Se hace difícil comprender lo que debe sentir una persona que trabajó su vida entera para impulsar el proyecto de sociedad que, en su momento, Fidel Castro vendió al mundo como un modelo superior, y ahora está obligada a prescindir de su dignidad o hacer a un lado la educación recibida para tener algo que llevarse a la boca. Tiene que ser muy duro llegar a la edad del descanso y darse cuenta no solo de que no hay reposo posible, sino de que tanto sacrificio no trajo más recompensa que la de verse convertido en ladrón.
En esta Cuba que dizque avanza la gente es cada día menos generosa. En un contexto de hiperinflación, pedir limosna no asegura una comida diaria, pero robar tal vez sí. En todo caso, es más fácil pedir disculpas al vendedor si te sorprende, que esperar por una caridad que puede llegar o no. Así subsisten muchos ancianos en Cuba. Todavía no se conoce de algún caso que haya terminado en la estación de la Policía. Si bien los comerciantes se molestan, ninguno ha llegado al extremo de denunciar a un pobre diablo que ronda las tarimas bajo un sol implacable, vencido por la fatiga.
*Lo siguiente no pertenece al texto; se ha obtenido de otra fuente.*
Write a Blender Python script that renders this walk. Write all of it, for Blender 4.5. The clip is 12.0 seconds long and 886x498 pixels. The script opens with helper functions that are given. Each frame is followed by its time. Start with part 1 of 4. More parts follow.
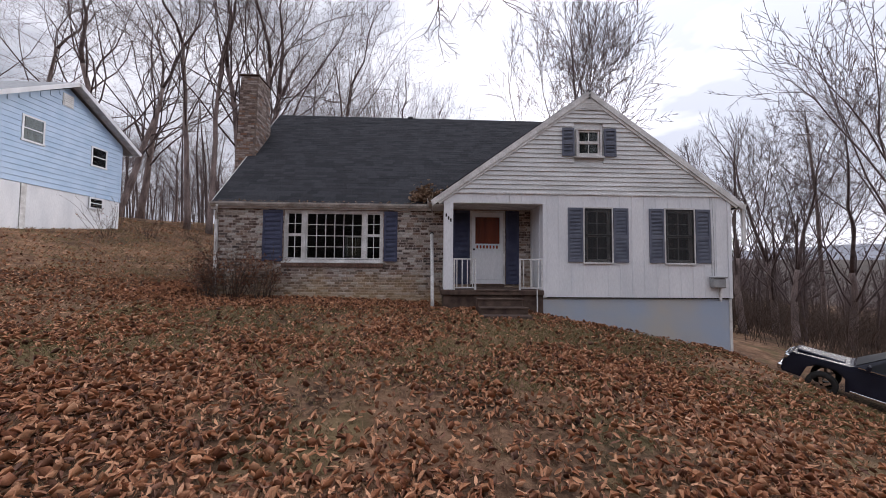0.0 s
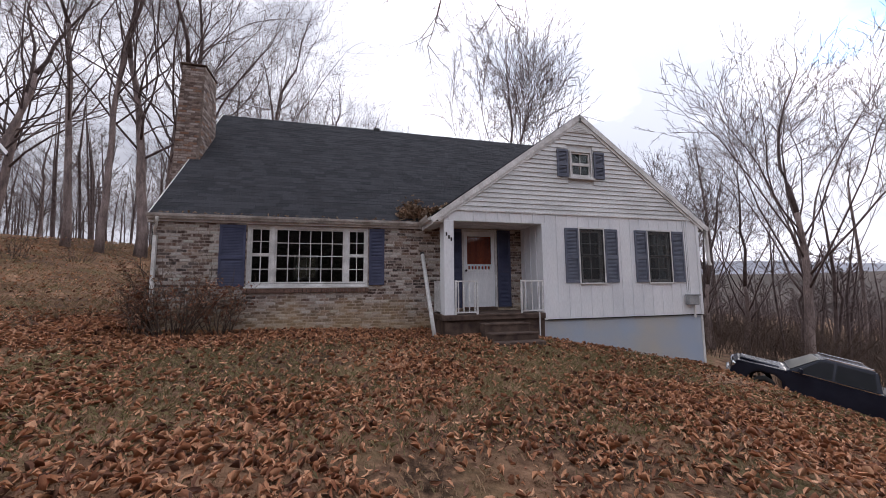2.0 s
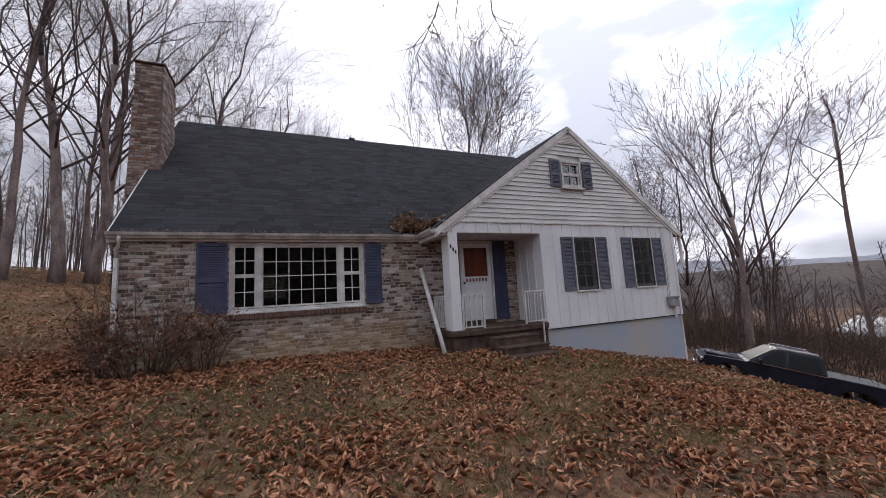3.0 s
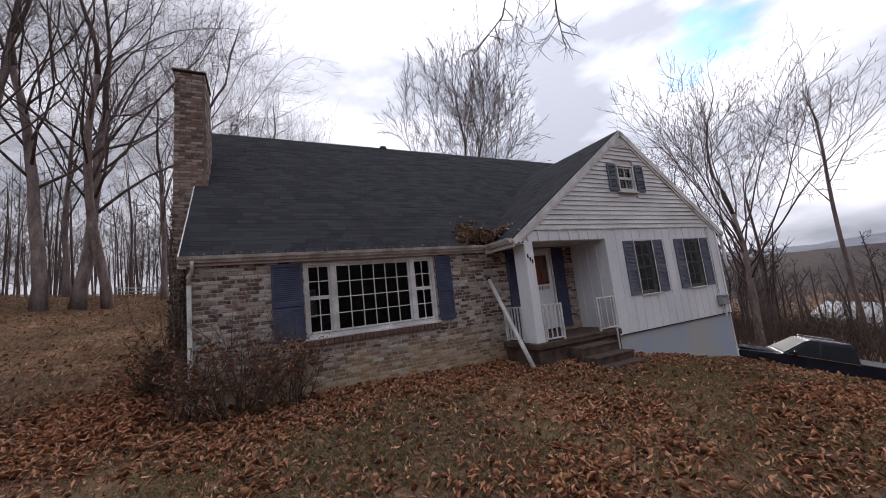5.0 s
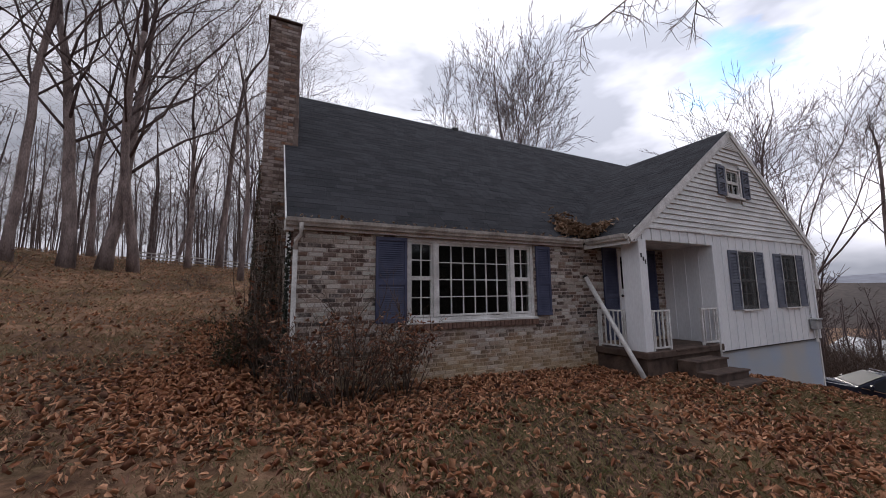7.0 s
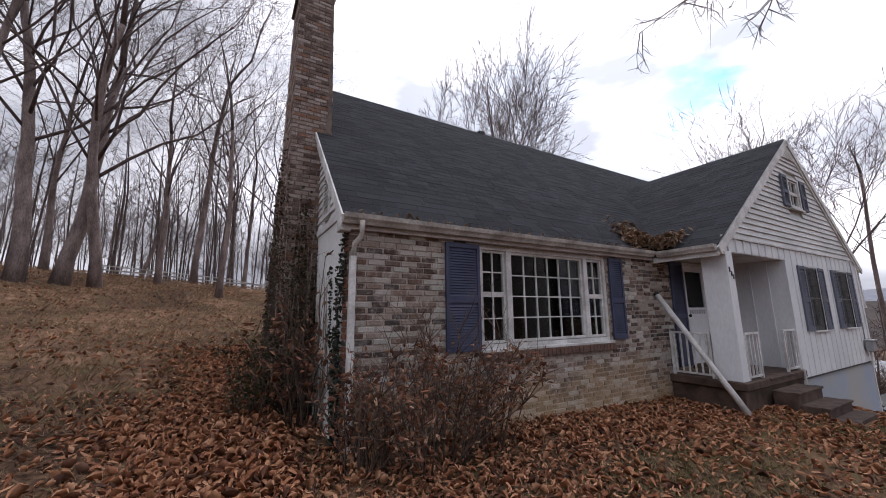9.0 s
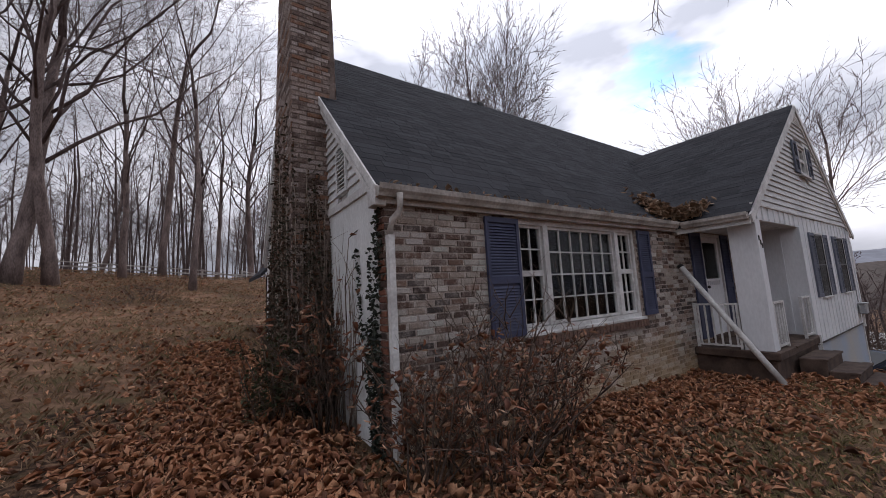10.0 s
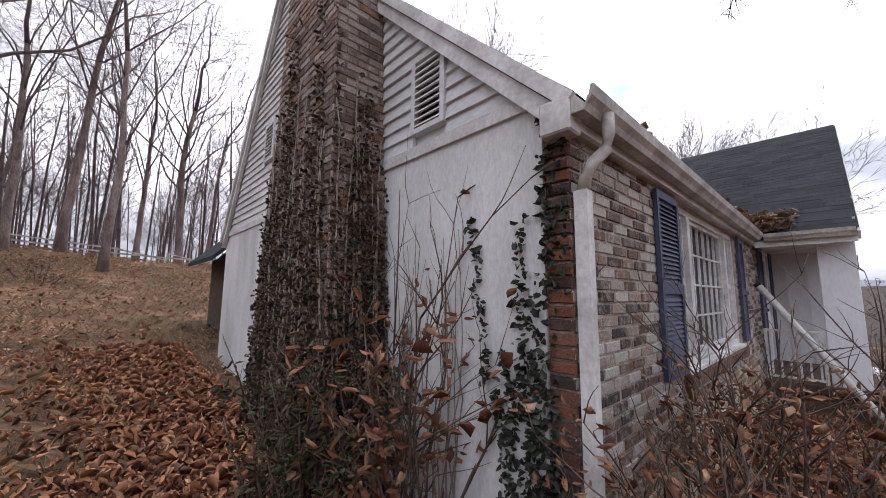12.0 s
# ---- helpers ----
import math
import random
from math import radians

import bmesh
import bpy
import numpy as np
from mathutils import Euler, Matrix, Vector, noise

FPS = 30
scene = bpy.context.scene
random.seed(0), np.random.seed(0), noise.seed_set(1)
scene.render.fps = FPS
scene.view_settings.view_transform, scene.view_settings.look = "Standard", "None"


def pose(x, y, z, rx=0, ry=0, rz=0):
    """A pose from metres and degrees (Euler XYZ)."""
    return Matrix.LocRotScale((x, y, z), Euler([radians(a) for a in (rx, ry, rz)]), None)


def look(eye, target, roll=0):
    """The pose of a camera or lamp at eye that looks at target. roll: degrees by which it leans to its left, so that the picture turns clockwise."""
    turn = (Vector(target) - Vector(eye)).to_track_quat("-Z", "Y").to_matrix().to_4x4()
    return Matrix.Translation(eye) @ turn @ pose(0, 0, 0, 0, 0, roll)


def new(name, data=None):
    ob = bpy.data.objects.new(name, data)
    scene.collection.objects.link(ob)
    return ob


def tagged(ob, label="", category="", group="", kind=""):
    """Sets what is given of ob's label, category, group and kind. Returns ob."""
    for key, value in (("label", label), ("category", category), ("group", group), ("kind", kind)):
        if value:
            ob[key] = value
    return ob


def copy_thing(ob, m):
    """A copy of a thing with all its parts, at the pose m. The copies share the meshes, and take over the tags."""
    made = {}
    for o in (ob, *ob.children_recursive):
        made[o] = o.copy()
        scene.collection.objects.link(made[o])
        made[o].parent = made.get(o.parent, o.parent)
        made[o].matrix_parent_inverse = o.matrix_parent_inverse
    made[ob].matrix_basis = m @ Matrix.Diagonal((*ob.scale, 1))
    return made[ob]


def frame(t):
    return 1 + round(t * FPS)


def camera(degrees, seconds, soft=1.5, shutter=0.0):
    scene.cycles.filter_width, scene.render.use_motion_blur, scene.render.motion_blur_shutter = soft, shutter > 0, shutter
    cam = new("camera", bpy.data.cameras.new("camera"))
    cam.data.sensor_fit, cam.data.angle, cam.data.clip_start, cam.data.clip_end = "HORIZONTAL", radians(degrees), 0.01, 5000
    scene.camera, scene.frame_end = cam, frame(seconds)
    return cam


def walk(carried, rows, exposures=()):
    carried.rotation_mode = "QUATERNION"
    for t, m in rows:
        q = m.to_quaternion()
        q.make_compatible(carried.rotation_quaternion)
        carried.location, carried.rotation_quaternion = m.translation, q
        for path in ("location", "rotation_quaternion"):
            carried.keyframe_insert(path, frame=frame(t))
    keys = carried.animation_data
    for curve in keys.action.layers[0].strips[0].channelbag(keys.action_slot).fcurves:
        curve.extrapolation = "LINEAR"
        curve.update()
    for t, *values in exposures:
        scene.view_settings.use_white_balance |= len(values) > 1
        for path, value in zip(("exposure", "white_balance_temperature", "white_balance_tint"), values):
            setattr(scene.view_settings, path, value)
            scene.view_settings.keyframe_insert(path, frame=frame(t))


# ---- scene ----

La dimensión del fracaso del proyecto social, político y económico que alguna vez se llamó Revolución Cubana, se revela de un modo especialmente doloroso en esos viejitos que roban para comer y que son un espejo en el cual se miran los jóvenes que el Gobierno intenta atraer con ferias de empleo a las que no asiste casi nadie, porque trabajar para el sector estatal solo es garantía de vivir y morir en la más absoluta miseria.